Over 130,000 killed in Syria since conflict began
Residents of the industrial city of Adra, northeast of Damascus, walking as they are evacuated from the city, which is strategically located on a main road into the capital, due to fierce fighting between government troops and opposition forces. [AFP]
More than 130,000 people have been killed since the beginning of the conflict in Syria nearly three years ago, the Syrian Observatory for Human Rights said on Tuesday.
The conflict in Syria began in March 2011 as peaceful protests against four decades of rule by President Bashar al-Assad's family, but turned into an armed insurgency whose sectarian dimensions have reverberated across the Middle East.

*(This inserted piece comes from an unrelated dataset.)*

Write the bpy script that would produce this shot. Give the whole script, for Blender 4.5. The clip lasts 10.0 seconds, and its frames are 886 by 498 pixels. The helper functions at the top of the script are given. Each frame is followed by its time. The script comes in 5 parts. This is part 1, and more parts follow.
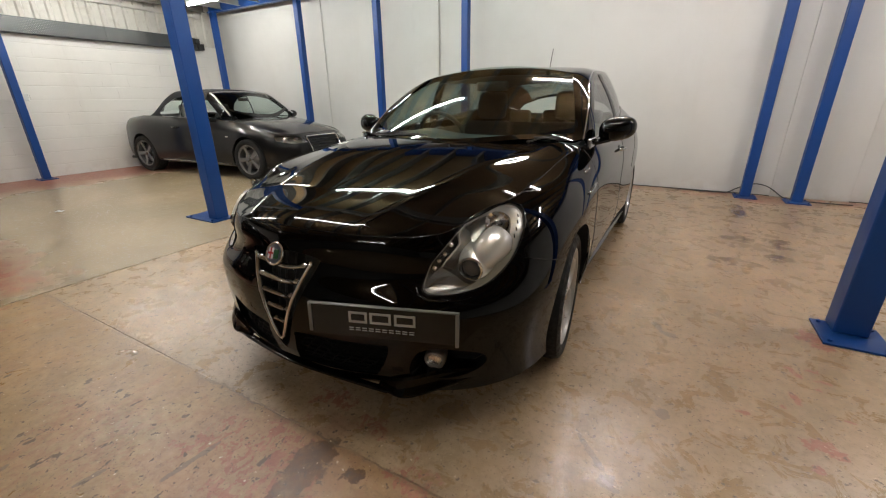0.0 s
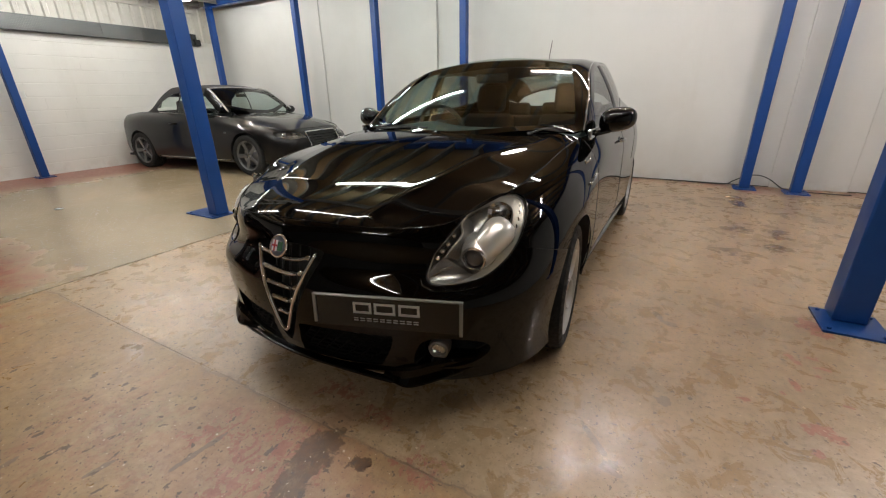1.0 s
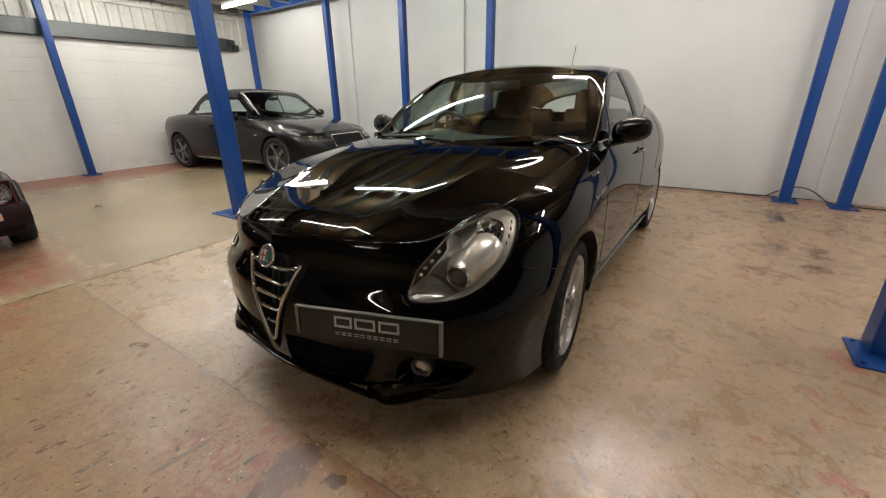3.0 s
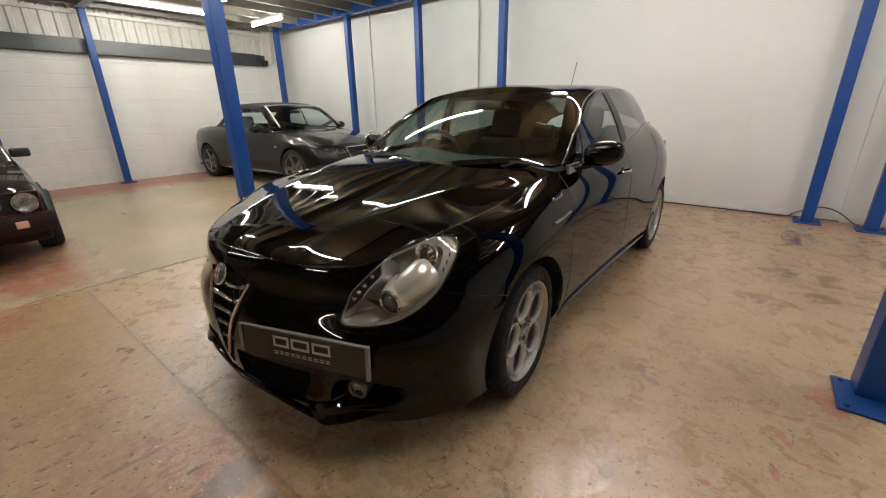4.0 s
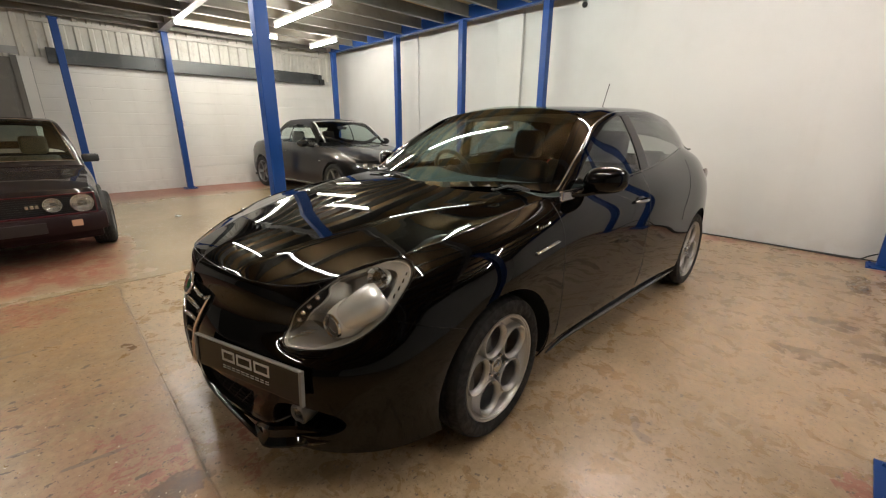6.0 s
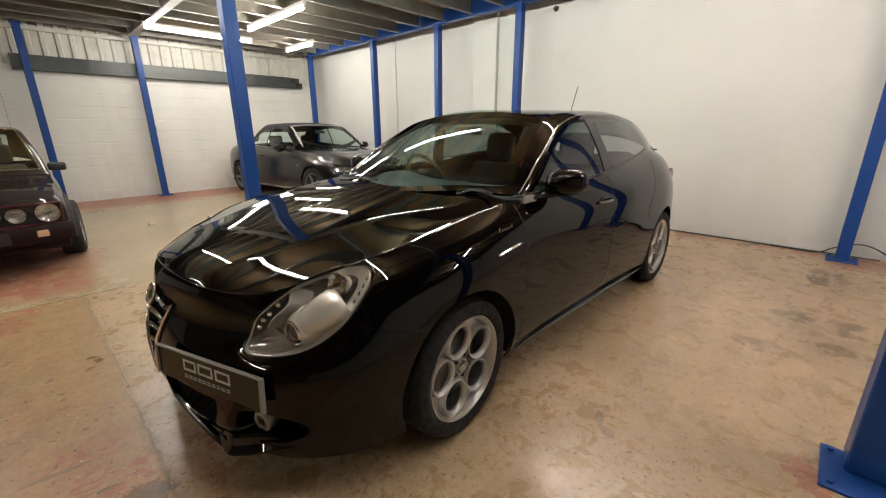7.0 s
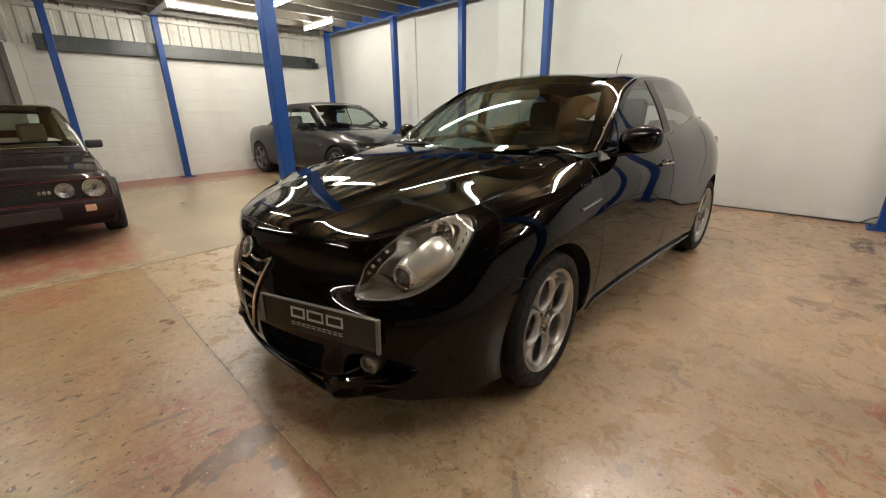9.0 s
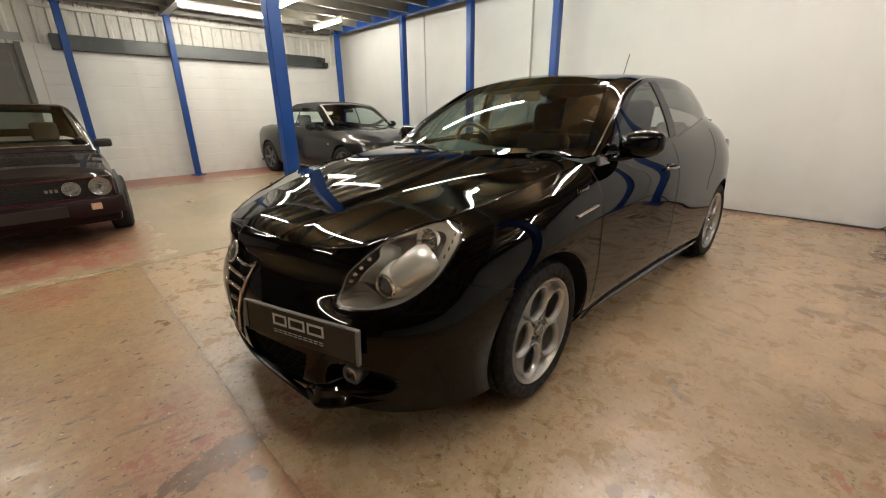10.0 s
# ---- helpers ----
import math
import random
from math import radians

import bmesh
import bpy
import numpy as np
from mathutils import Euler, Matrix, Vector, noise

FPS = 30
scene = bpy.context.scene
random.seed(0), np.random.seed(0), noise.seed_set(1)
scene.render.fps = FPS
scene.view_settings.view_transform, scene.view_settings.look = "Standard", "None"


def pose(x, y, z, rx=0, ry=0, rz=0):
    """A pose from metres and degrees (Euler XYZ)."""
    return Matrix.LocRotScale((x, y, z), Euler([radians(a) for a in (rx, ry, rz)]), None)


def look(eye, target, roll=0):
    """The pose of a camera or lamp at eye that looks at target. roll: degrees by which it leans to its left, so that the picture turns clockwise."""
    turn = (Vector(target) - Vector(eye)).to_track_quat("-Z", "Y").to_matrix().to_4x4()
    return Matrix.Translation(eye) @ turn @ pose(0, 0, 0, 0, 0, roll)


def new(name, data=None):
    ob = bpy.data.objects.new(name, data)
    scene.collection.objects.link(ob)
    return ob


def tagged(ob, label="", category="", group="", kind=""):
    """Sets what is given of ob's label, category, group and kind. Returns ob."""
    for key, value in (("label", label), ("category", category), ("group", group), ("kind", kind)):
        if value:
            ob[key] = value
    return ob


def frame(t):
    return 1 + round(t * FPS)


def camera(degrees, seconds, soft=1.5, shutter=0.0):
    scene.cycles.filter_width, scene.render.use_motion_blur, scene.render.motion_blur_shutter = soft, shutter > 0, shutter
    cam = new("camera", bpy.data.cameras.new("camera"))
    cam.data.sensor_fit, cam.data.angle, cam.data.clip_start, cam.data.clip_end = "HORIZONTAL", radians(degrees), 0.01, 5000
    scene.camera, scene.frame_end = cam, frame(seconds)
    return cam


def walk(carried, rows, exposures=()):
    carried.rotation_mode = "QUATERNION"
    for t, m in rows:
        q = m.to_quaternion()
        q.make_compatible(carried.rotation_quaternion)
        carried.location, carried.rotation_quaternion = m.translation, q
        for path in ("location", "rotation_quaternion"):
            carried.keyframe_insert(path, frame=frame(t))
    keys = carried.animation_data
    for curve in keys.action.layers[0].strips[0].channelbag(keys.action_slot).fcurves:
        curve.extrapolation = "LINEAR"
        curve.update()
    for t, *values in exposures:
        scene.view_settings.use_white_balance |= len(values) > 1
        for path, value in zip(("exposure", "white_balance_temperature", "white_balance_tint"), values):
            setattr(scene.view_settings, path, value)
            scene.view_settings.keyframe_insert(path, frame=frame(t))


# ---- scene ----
cam = camera(96.0, 10.0, soft=1.15)
PATH = [
    (0, (0.11, 0.11, 1.246), (-0.812, 1.741, 0.545), -0.7),
    (0.5, (0.106, 0.107, 1.249), (-0.815, 1.737, 0.546), -1.0),
    (1, (0.105, 0.089, 1.233), (-0.81, 1.715, 0.51), -1.2),
    (1.5, (0.106, 0.08, 1.238), (-0.819, 1.7, 0.517), -1.4),
    (2, (0.123, 0.08, 1.245), (-0.819, 1.689, 0.524), -1.3),
    (2.5, (0.136, 0.124, 1.242), (-0.853, 1.707, 0.522), -1.3),
    (2.7, (0.147, 0.148, 1.243), (-0.859, 1.722, 0.53), -1.1),
    (3.8, (0.47, 0.432, 1.327), (-0.685, 1.91, 0.635), -1.2),
    (4, (0.491, 0.429, 1.323), (-0.68, 1.907, 0.655), -1.0),
    (4.5, (0.506, 0.476, 1.314), (-0.704, 1.933, 0.672), -0.9),
    (5, (0.482, 0.632, 1.297), (-0.75, 2.086, 0.69), -0.3),
    (5.2, (0.515, 0.691, 1.305), (-0.762, 2.108, 0.703), -0.2),
    (6.3, (0.746, 0.745, 1.333), (-0.633, 2.071, 0.75), 0.5),
    (6.5, (0.773, 0.764, 1.34), (-0.583, 2.115, 0.76), 0.2),
    (7, (0.777, 0.782, 1.343), (-0.55, 2.163, 0.766), -0.3),
    (7.5, (0.757, 0.797, 1.33), (-0.567, 2.173, 0.736), -0.5),
    (8, (0.705, 0.745, 1.237), (-0.62, 2.103, 0.602), -0.8),
    (8.5, (0.617, 0.578, 1.211), (-0.7, 1.937, 0.562), -0.8),
    (9, (0.567, 0.48, 1.222), (-0.762, 1.828, 0.578), -0.9),
    (9.5, (0.561, 0.483, 1.23), (-0.78, 1.82, 0.586), -0.8),
    (10, (0.593, 0.586, 1.236), (-0.774, 1.895, 0.589), -0.7),
]
EXPOSE = [(0, -0.17, 6450, 12), (3.2, -0.16, 6500, 12), (5, -0.05, 6700, 12), (6.5, 0.0, 6780, 12), (8.2, 0.01, 6900, 11), (10, 0.01, 6900, 11)]
walk(cam, [(t, look(eye, target, roll)) for t, eye, target, roll in PATH], EXPOSE)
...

The monitoring group, which is based in Britain and relies on a network of sources across Syria, said 130,433 people have been killed since the conflict began in March 2011, including 46,266 civilians.
They include more than 7,000 children and more than 4,600 women, the watchdog said.

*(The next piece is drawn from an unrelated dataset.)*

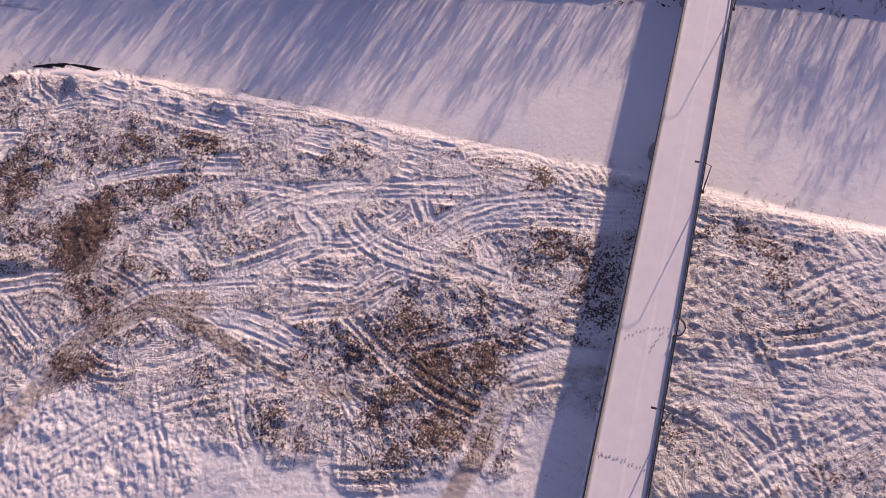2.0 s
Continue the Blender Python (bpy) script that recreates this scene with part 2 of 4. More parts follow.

Some 52,290 pro-government fighters had been killed, the Observatory said, among them more than 32,000 regular troops and 262 reinforcements from the Lebanese Shiite movement Hezbollah.
On the rebel side, the anti-Assad Observatory counted 29,083 deaths, including 6,913 fighters from jihadist groups like the Islamic State of Iraq and the Levant.
The Observatory said at least 17,000 people are being held in government prisons while more than 6,000 government supporters are in the custody of Islamist rebels.
It had also recorded the deaths of 2,794 unidentified individuals.